- **Written instruction**: Return each line containing the string "seconds".

- **Given data**:
● ● ● ● ●

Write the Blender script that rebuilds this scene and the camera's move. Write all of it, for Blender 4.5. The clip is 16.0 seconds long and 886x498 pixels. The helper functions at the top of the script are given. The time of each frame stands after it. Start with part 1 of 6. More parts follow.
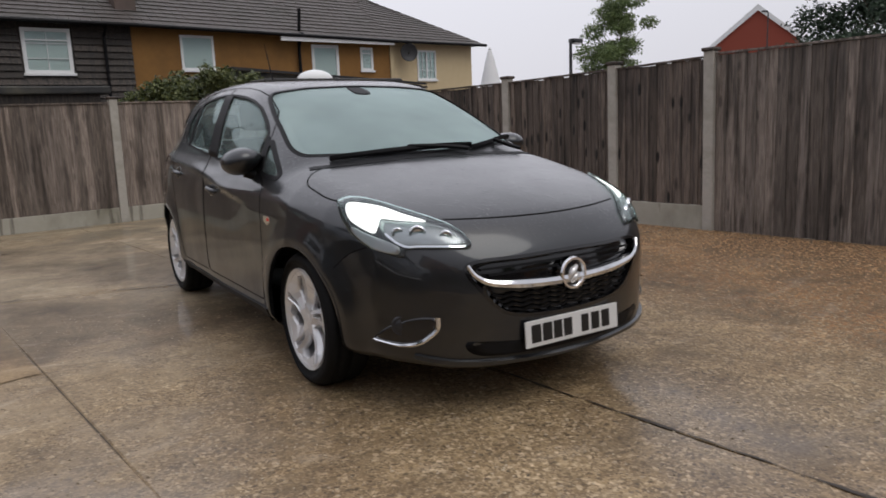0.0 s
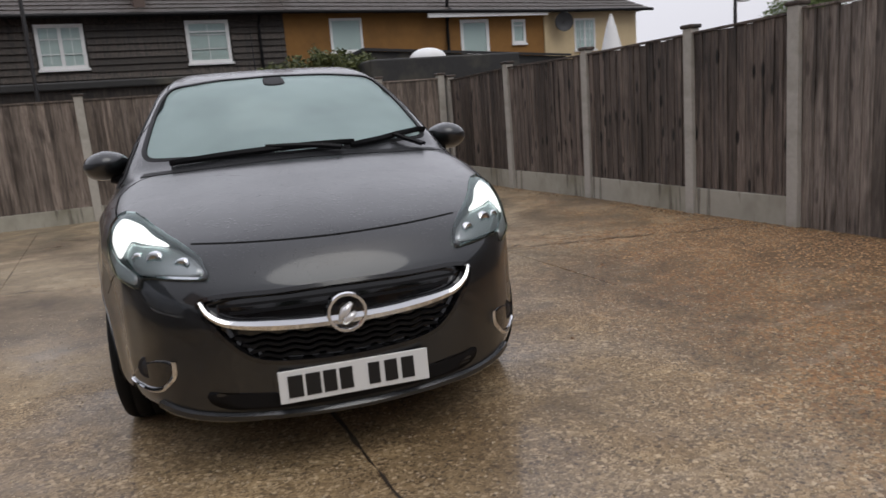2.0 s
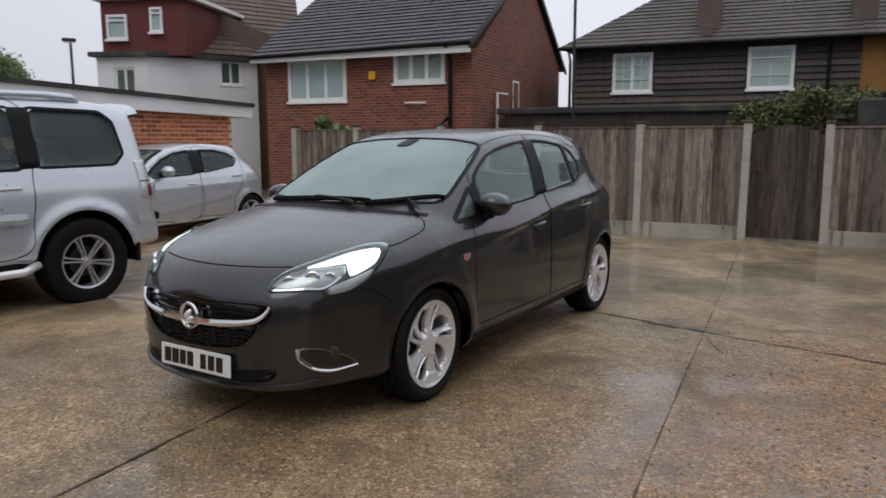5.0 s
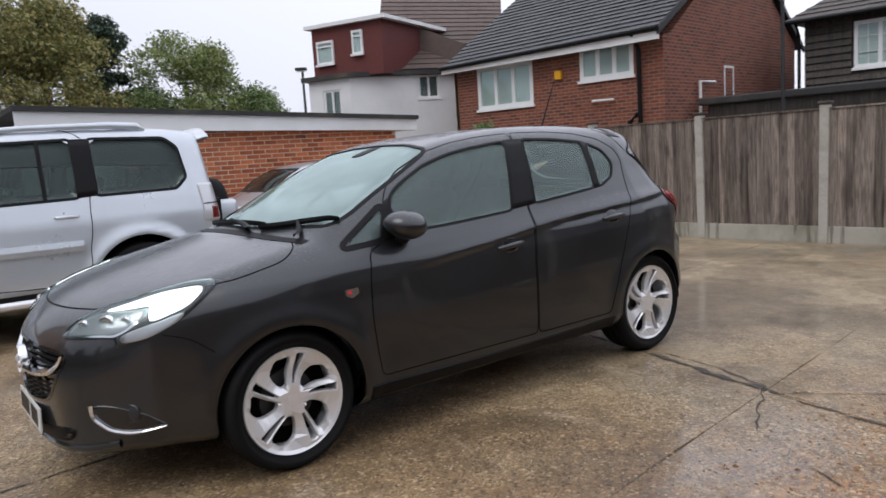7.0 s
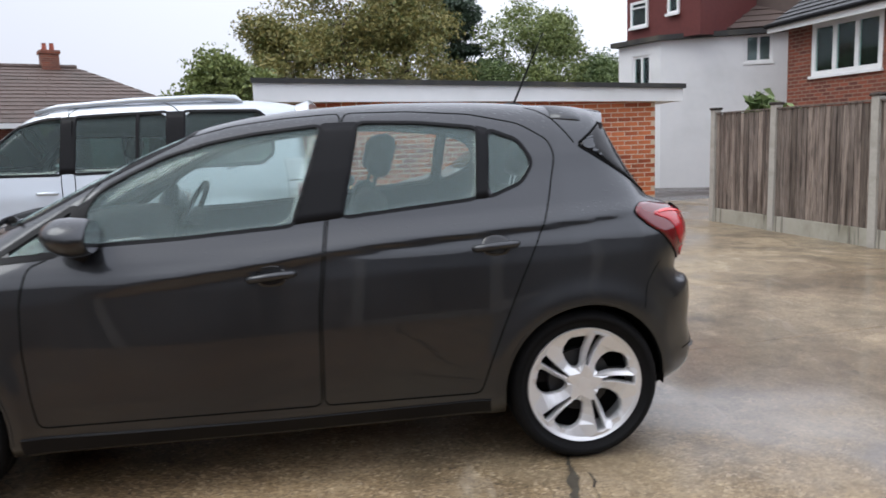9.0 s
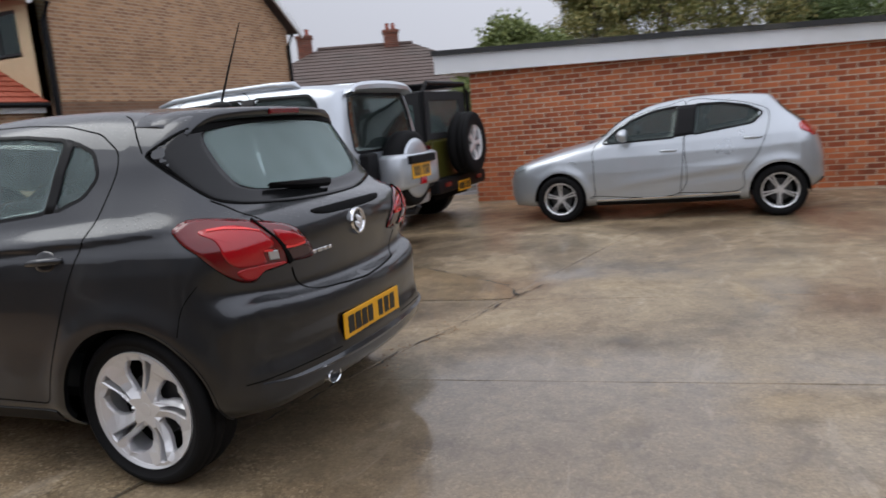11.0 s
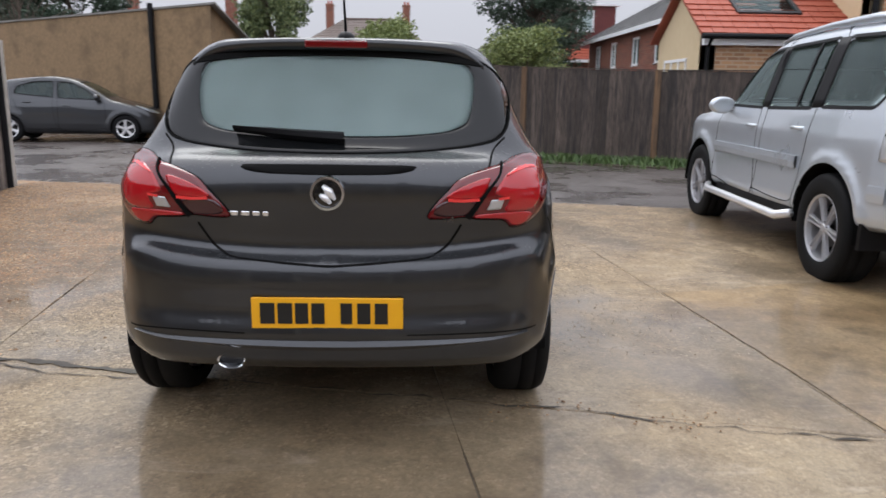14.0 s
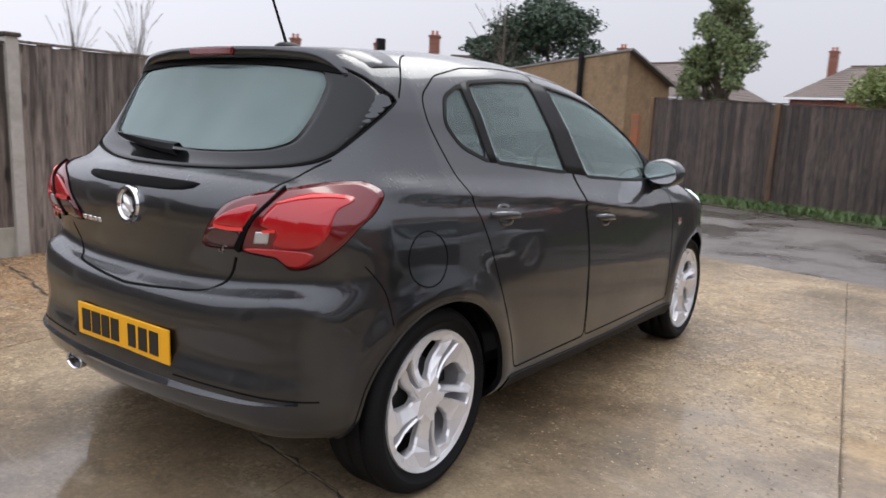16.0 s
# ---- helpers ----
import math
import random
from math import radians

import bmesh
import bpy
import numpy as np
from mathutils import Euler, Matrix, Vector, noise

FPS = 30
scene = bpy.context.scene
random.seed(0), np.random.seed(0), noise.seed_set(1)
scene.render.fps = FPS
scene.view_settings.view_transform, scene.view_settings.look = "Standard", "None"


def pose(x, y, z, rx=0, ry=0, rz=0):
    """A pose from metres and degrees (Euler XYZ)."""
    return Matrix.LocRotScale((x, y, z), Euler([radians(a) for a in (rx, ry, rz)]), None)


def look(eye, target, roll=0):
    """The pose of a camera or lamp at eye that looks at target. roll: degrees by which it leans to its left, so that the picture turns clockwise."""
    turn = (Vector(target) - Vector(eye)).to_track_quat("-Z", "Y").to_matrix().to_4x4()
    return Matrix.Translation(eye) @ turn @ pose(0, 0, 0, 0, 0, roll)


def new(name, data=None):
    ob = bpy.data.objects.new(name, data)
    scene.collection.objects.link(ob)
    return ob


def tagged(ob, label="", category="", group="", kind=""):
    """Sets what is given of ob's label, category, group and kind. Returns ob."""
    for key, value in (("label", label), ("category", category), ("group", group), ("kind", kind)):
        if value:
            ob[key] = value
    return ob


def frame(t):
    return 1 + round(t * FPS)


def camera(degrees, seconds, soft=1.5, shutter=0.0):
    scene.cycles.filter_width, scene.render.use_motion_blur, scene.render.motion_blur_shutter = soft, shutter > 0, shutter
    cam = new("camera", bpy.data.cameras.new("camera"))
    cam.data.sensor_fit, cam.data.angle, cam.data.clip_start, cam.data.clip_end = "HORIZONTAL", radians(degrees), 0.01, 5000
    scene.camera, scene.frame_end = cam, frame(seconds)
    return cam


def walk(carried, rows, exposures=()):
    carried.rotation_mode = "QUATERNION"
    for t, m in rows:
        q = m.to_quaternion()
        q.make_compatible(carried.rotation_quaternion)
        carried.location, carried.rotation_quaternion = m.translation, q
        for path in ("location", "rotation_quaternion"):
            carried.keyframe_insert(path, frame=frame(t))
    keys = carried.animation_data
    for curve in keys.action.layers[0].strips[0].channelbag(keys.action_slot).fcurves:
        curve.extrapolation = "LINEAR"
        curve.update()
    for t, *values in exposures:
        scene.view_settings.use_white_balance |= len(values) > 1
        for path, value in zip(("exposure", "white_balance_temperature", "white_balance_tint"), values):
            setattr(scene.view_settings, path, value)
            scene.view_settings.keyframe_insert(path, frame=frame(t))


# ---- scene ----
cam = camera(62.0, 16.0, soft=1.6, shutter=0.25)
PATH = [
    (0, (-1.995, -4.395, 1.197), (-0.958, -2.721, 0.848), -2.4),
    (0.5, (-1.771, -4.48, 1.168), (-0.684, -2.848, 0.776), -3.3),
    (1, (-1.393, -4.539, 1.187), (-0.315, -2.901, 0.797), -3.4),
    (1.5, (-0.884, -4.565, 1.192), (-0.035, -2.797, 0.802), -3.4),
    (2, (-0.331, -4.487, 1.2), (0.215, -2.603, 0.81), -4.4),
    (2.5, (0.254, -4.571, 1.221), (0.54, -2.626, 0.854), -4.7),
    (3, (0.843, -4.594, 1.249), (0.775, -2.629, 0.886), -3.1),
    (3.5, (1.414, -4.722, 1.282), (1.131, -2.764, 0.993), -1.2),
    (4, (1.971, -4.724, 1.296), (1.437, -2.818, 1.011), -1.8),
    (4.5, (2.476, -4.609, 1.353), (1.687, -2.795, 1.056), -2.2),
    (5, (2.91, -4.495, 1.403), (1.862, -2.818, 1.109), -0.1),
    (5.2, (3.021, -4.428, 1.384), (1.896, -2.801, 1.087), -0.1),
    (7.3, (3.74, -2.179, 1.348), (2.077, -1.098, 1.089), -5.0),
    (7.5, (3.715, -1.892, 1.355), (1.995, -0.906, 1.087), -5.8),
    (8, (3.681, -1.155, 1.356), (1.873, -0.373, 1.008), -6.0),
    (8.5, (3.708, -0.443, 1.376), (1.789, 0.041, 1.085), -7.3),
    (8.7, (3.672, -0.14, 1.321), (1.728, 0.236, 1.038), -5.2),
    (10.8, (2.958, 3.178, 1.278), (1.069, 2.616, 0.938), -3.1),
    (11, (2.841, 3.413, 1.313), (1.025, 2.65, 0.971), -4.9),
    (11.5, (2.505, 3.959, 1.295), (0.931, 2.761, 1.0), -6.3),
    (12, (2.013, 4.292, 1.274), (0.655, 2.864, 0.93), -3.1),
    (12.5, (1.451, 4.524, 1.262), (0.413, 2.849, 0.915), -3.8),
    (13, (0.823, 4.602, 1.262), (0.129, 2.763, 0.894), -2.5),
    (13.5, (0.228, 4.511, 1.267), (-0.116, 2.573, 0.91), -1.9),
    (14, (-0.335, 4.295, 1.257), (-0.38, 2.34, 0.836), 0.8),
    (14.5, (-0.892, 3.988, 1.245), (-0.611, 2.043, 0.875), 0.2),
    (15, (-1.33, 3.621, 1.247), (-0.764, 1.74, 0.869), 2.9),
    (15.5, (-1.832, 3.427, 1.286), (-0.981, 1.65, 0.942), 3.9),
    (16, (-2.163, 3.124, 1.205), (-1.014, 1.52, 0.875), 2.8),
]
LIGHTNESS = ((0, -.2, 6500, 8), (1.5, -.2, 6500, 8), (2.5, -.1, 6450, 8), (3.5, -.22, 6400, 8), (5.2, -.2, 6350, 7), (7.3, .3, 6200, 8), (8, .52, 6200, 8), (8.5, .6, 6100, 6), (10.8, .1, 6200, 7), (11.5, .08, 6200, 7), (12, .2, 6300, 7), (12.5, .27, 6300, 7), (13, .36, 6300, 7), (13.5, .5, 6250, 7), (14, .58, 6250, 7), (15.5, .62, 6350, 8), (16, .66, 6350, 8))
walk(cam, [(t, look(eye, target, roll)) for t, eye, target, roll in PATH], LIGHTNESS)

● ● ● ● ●

- **Answer to this exercise**:
Write the Blender script that rebuilds this scene and the camera's move. Write all of it, for Blender 4.5. The clip is 16.0 seconds long and 886x498 pixels. The helper functions at the top of the script are given. The time of each frame stands after it. Start with part 1 of 6. More parts follow.
def camera(degrees, seconds, soft=1.5, shutter=0.0):
    scene.camera, scene.frame_end = cam, frame(seconds)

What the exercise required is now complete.